The black japanned high backed chairs with their stylised Art Deco fabric upholstery came from a seller on E-Bay. The black japanned dining table and console in the background were made by Town Hall Miniatures. The tall stands that flank the fireplace were made by the high-end miniature furniture maker, Bespaq. The vases of flowers on the stands are beautifully made by hand by the Doll House Emporium.
The Streamline Moderne pottery tile fireplace surround and the Art Deco green electric fireplace I acquired from Kathleen Knight’s Dollhouse Shop in the United Kingdom. On the mantle of the fireplace stands a miniature artisan hand painted Art Deco statue on a “marble” plinth.

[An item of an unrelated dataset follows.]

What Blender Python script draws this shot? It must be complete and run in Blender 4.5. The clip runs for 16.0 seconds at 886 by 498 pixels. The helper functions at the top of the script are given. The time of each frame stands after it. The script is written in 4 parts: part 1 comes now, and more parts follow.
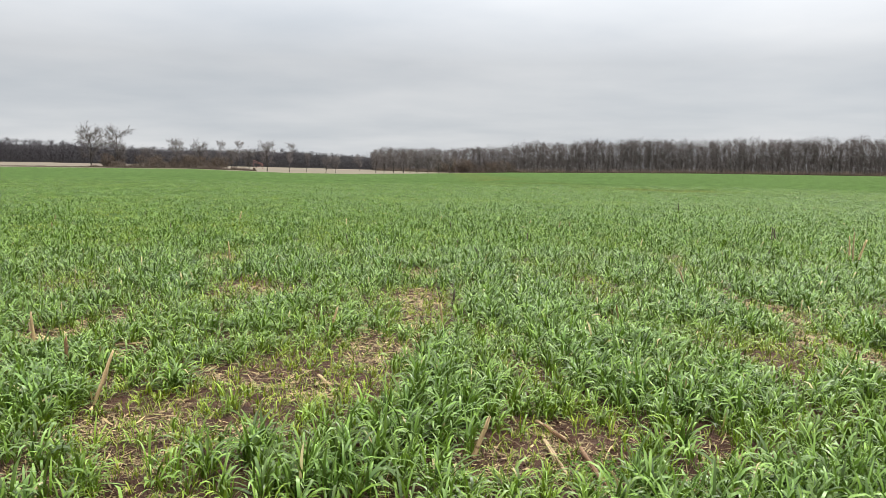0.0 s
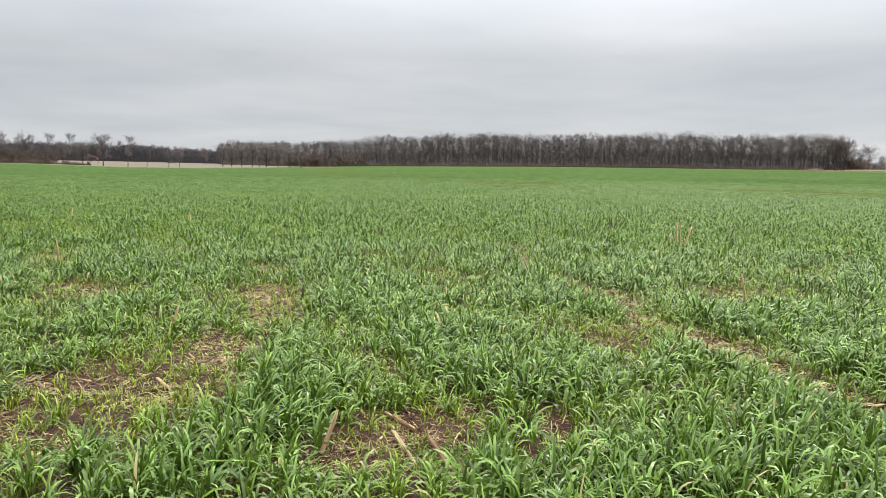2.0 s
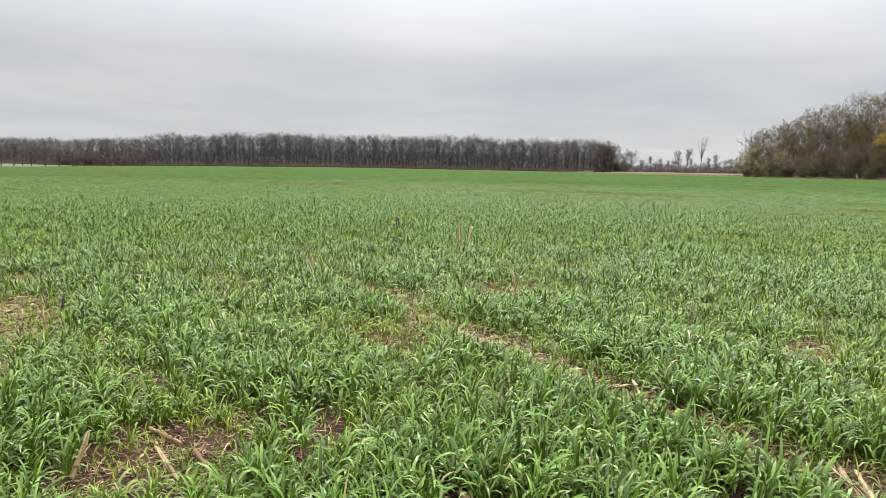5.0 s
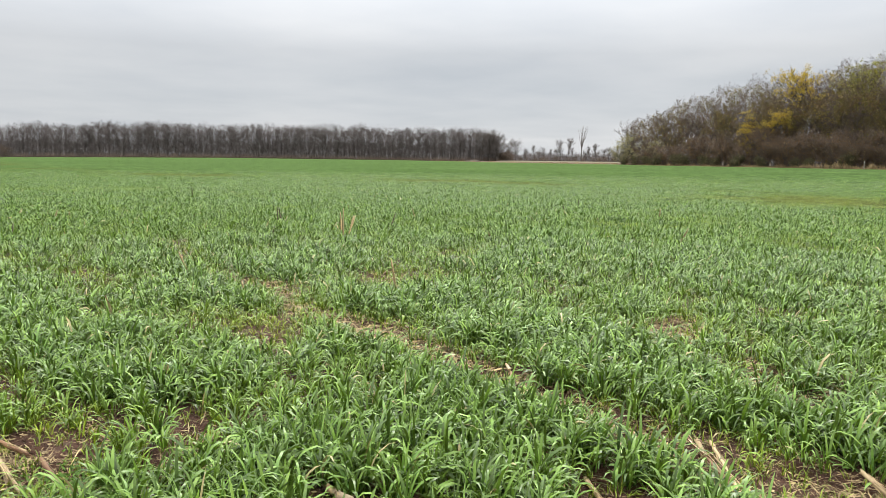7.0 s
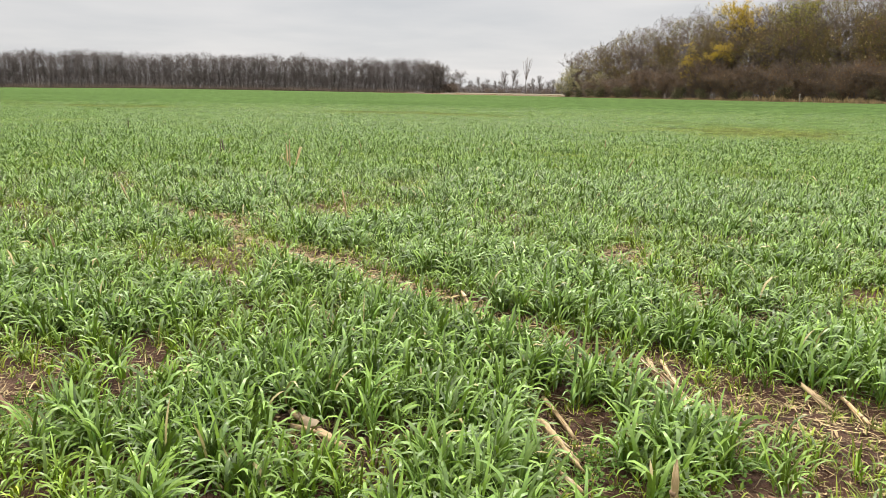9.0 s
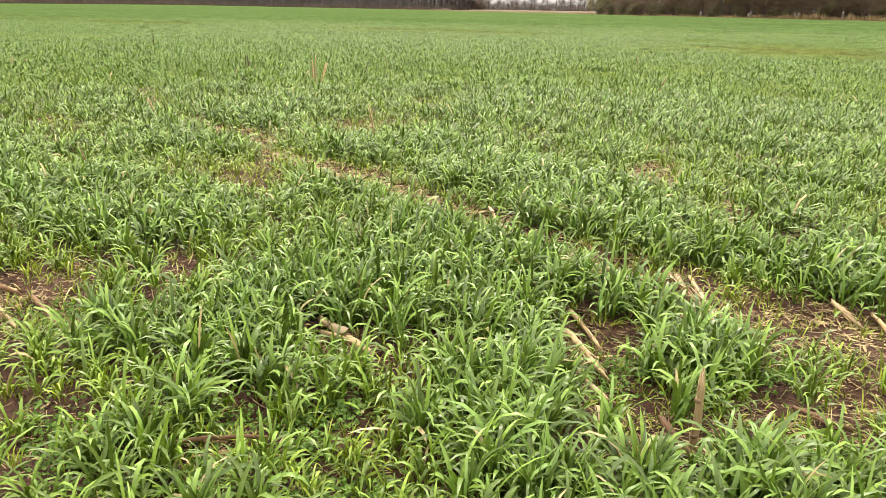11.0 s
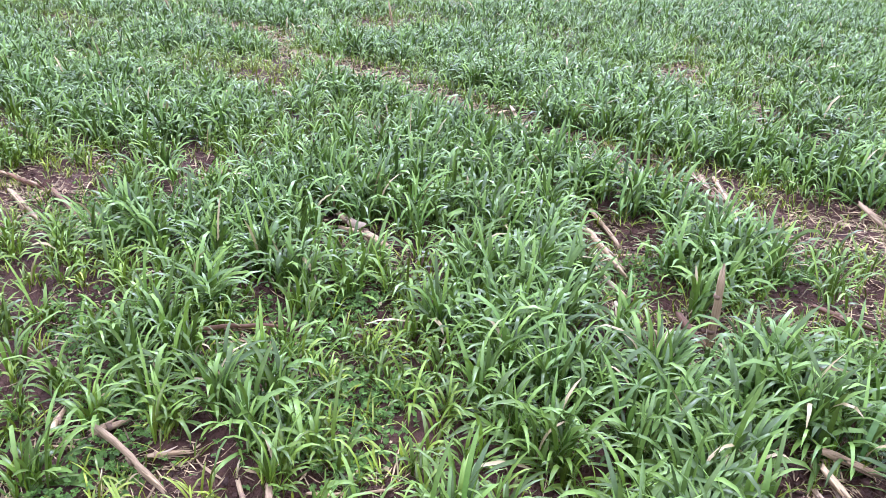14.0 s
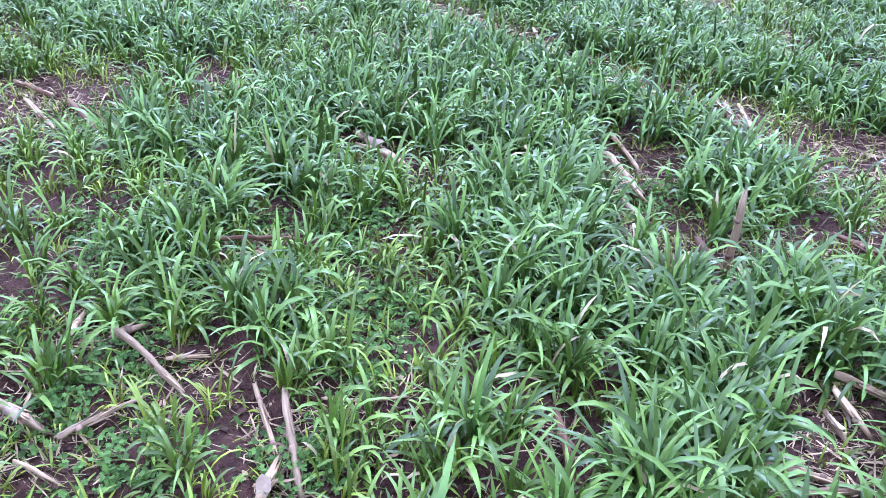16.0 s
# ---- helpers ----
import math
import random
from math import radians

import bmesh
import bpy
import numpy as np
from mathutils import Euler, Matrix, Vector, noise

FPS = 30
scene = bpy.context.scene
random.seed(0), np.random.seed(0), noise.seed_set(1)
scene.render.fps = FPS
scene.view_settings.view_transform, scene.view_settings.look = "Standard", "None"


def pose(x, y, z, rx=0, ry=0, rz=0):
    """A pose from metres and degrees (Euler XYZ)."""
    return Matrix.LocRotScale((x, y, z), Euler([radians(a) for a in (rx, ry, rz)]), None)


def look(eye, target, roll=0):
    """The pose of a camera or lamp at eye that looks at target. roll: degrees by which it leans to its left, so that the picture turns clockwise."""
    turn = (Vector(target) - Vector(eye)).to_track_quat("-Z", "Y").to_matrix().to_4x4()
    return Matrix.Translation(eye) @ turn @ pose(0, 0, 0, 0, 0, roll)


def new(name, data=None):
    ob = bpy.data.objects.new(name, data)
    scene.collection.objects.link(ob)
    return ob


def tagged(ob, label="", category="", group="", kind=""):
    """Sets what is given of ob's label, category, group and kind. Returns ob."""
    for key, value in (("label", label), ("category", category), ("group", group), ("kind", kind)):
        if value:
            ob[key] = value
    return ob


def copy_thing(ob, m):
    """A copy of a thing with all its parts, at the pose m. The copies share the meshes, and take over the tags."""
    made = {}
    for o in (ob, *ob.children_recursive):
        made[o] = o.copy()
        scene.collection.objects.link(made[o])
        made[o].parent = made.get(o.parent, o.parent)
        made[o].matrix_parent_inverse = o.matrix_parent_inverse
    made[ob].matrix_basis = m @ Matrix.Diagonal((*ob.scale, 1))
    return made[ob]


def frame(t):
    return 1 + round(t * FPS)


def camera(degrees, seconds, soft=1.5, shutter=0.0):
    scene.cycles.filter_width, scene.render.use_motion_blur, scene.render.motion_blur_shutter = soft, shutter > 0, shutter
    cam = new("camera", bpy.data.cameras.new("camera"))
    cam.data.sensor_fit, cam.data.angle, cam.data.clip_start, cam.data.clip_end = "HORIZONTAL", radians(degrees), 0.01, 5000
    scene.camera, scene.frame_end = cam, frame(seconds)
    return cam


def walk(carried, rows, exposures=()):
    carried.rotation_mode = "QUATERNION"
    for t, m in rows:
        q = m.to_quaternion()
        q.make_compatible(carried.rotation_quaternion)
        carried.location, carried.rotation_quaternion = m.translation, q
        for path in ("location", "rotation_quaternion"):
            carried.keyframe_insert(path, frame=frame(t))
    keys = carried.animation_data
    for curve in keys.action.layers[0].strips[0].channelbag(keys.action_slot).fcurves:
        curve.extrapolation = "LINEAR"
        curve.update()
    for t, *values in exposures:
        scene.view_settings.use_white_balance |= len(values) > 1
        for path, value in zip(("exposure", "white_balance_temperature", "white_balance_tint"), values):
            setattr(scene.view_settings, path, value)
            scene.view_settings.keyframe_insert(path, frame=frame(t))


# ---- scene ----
# ---------------------------------------------------------------- camera
cam = camera(59.25, 16.0, soft=0.5)
PATH = [
    (0, (0.002, 0.001, 1.543), (-0.001, 9.947, 0.508), 0.78),
    (0.5, (0.017, 0.012, 1.537), (0.458, 9.946, 0.478), 0.77),
    (1, (0.034, 0.022, 1.529), (0.942, 9.921, 0.445), 0.73),
    (1.5, (0.045, 0.028, 1.527), (1.416, 9.872, 0.427), 0.71),
    (2, (0.056, 0.024, 1.530), (1.911, 9.790, 0.439), 0.67),
    (2.5, (0.071, 0.012, 1.538), (2.368, 9.686, 0.467), 0.67),
    (3, (0.091, 0.004, 1.543), (2.805, 9.571, 0.491), 0.63),
    (3.5, (0.109, 0.002, 1.543), (3.263, 9.433, 0.499), 0.64),
    (4, (0.123, -0.006, 1.546), (3.716, 9.267, 0.495), 0.66),
    (4.2, (0.133, -0.011, 1.548), (3.893, 9.195, 0.493), 0.73),
    (6.3, (0.320, -0.031, 1.519), (5.419, 8.506, 0.459), 1.00),
    (6.5, (0.331, -0.034, 1.522), (5.555, 8.424, 0.441), 0.88),
    (7, (0.337, -0.019, 1.520), (5.887, 8.219, 0.368), 0.77),
    (7.5, (0.317, 0.005, 1.517), (6.160, 8.018, 0.229), 0.67),
    (8, (0.298, 0.019, 1.507), (6.330, 7.859, 0.039), 0.72),
    (8.5, (0.283, 0.023, 1.496), (6.389, 7.757, -0.209), 0.87),
    (9, (0.275, 0.024, 1.483), (6.329, 7.732, -0.501), 0.98),
    (11.3, (0.265, 0.033, 1.424), (5.870, 7.723, -1.649), 1.05),
    (11.5, (0.263, 0.032, 1.421), (5.844, 7.708, -1.730), 0.96),
    (12, (0.261, 0.035, 1.406), (5.778, 7.671, -1.949), 1.01),
    (12.5, (0.264, 0.044, 1.394), (5.727, 7.638, -2.140), 1.02),
    (13, (0.269, 0.050, 1.385), (5.677, 7.599, -2.327), 1.09),
    (13.5, (0.275, 0.045, 1.380), (5.606, 7.565, -2.497), 1.14),
    (14, (0.279, 0.040, 1.370), (5.508, 7.532, -2.696), 1.25),
    (14.5, (0.272, 0.038, 1.356), (5.402, 7.492, -2.900), 1.46),
    (15, (0.270, 0.040, 1.346), (5.309, 7.443, -3.104), 1.69),
    (15.5, (0.270, 0.040, 1.333), (5.230, 7.372, -3.319), 1.99),
    (16, (0.265, 0.038, 1.319), (5.149, 7.286, -3.540), 2.34),
]
EXPOSURE = [
    (0.0, 0.63, 6500, 10), (4.0, 0.59, 6500, 10), (7.0, 0.63, 6500, 10), (9.0, 0.77, 6850, 12), (11.4, 0.96, 7450, 13), (12.1, 0.99, 7350, 14), (12.6, 1.00, 5900, 17),
    (13.0, 1.00, 5800, 25), (13.5, 1.00, 5450, 31), (14.0, 1.00, 5100, 35), (14.5, 1.00, 4650, 36), (16.0, 1.01, 4530, 38),
]
walk(cam, [(t, look(eye, target, roll)) for t, eye, target, roll in PATH], EXPOSURE)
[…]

Made by Warwick Miniatures in Ireland, who are well known for the quality of the detail in their pieces, it is a 1:12 copy of the “Theban Dancer” sculpture created by Claire-Jeanne-Roberte Colinet in 1925. The tall statues standing at either end of the console table are also made by Warwick Miniatures and were hand painted by me.
The paintings around the room are 1:12 artisan pieces made by Amber’s Miniatures in the United States.
The stylised metallic red dioxide floral wallpaper was paper given to me by a friend who encouraged me to use it in my miniature tableaux.